About this Research Topic
New, more cost-effective and efficient water treatment methods must be developed, in addition to the recovery and reuse of resources that come from limited reserves. Both processes are complementary, thus it is natural to combine the two.
For economic reasons, to avoid water scarcity, and to minimize environmental impacts, researchers are combining the need to remove these pollutants from wastewater and to create alternative resource reserves by focusing on separation methodologies that enable the recovery of rare elements and compounds in a purified or usable state. Similarly, less rare materials can be utilized to produce energy or other alternative added value applications, such as soil fertilizers. Techniques that have been employed for this purpose include biological reactors, adsorption, precipitation, ultra and nanofiltration, and electric methods. Thus, the plant design can be repurposed for the valorisation of the wastewater as a rich material. This objective is closely connected with the current approach of circular resource economy, i.e. cradle-to-cradle. Resource recovery can also improve the cost performance of wastewater treatment. Examples of materials that can be recovered with economic and environmental benefit include rare metals, nitrogen and phosphorus macronutrients, biomass and biogas, and organic compounds such as volatile fatty acids or bioplastics.
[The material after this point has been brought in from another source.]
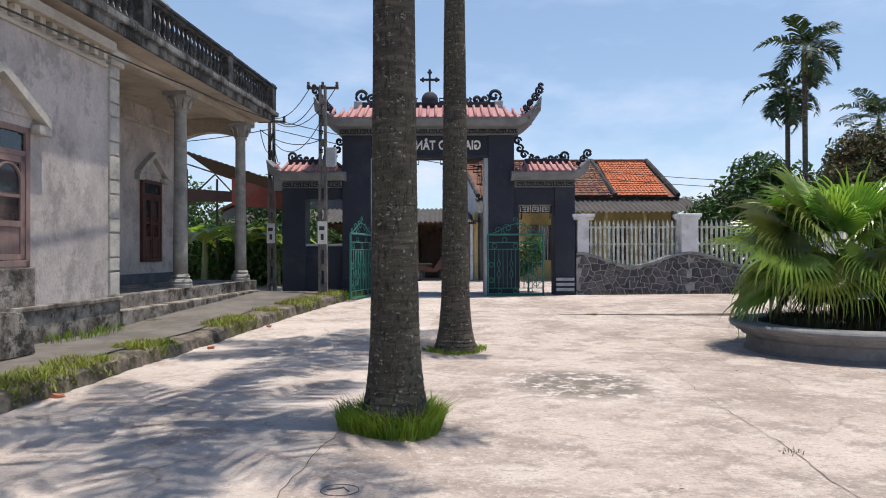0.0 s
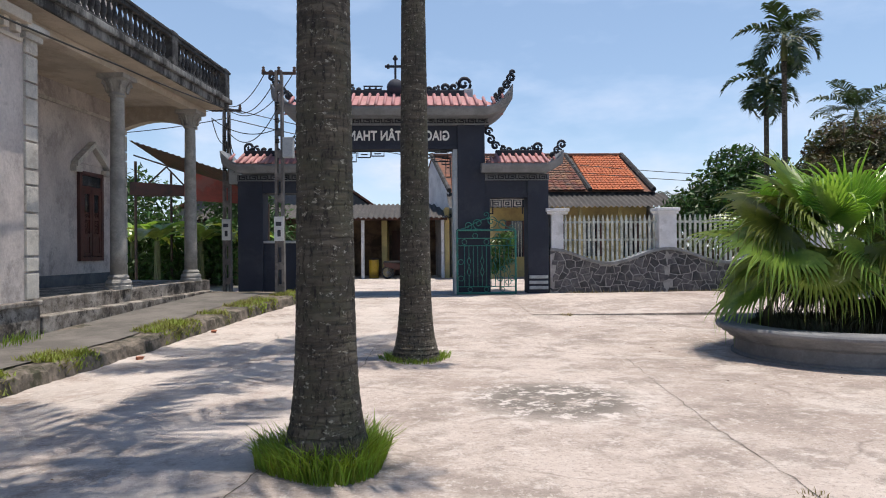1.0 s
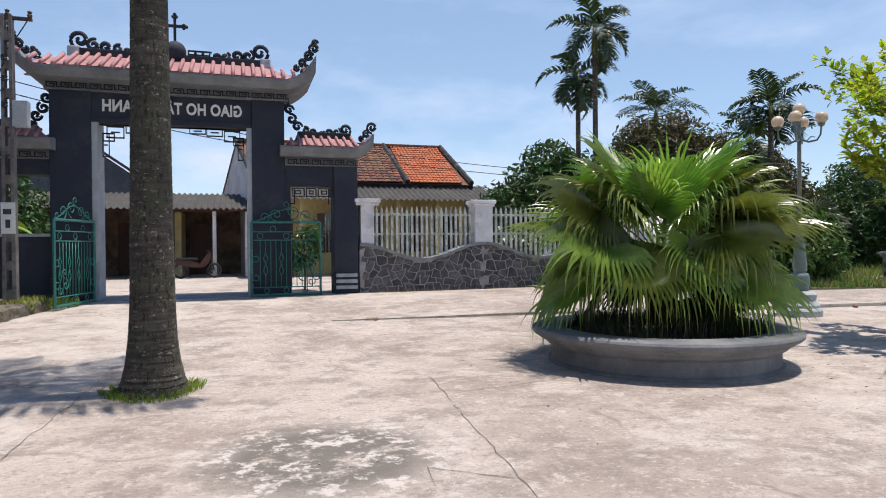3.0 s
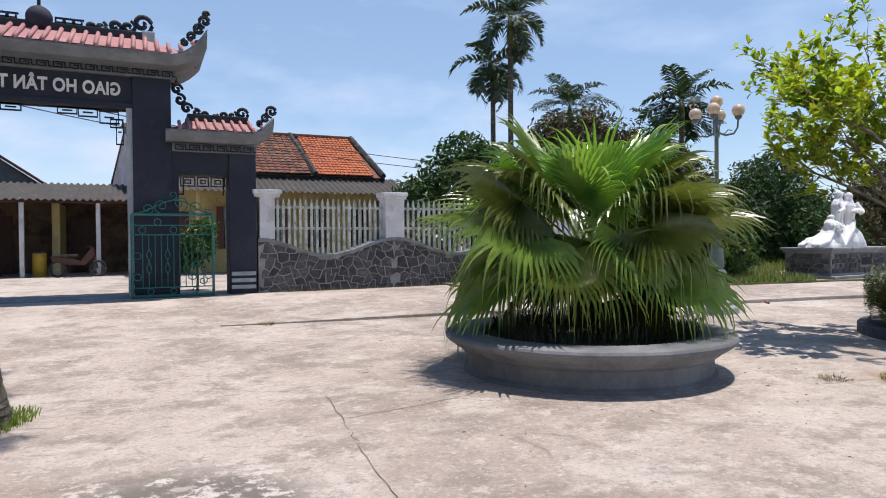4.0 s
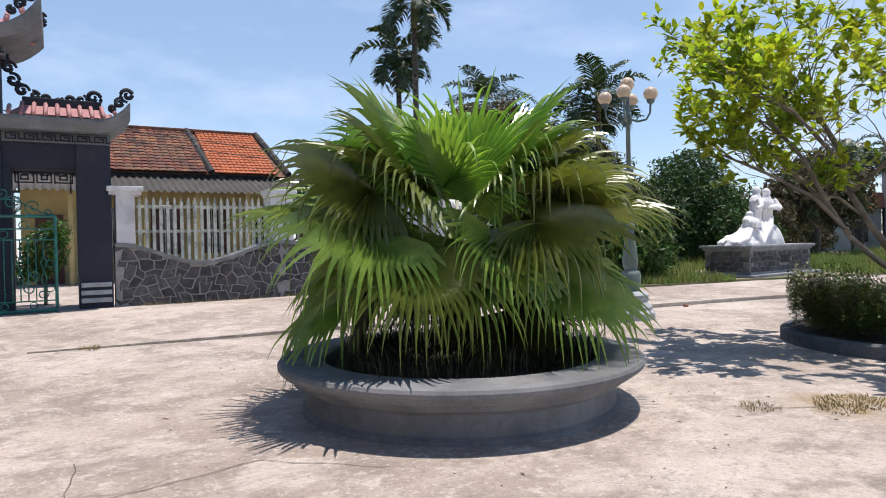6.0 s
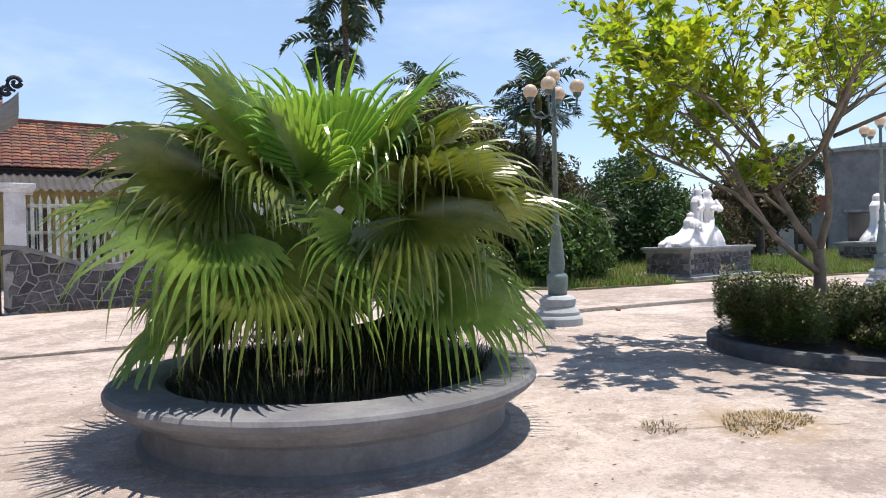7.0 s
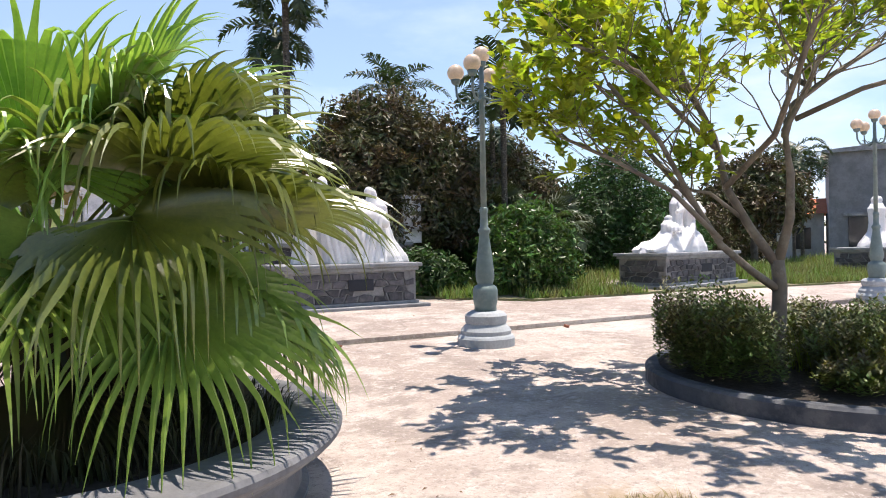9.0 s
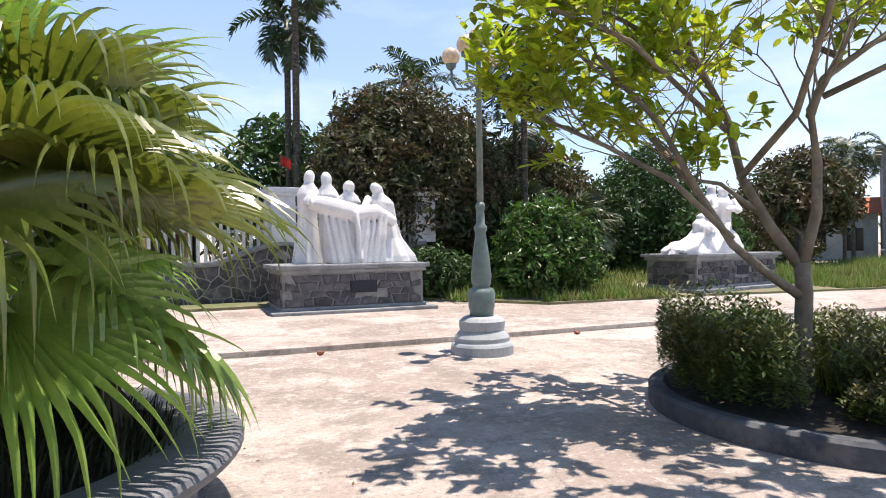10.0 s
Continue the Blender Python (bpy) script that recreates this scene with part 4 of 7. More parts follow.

This Research Topic welcomes publications (both original research and review papers) in the following topics:
• Innovative exploratory technologies for resource recovery from wastewater
• Optimization and technical improvement of current resource recovery techniques
• Application of methodologies in different scenarios and matrices, in view of demonstrating practical feasibility
• Evaluation of lab, pilot or commercial scale resource recovery systems
• Use of assessment tools such as energy flow analysis, cost-benefit analysis, or life-cycle analysis for technology performance and comparison
• Improvements in efficiency and cost of current technologies
The focus of the manuscripts may be a specific pollutant, material or technique, or the assessment of a complete wastewater treatment plant, including several material flows.
Keywords: energy, resource recovery, circular economy, wastewater, valorisation
Important Note: All contributions to this Research Topic must be within the scope of the section and journal to which they are submitted, as defined in their mission statements. Frontiers reserves the right to guide an out-of-scope manuscript to a more suitable section or journal at any stage of peer review.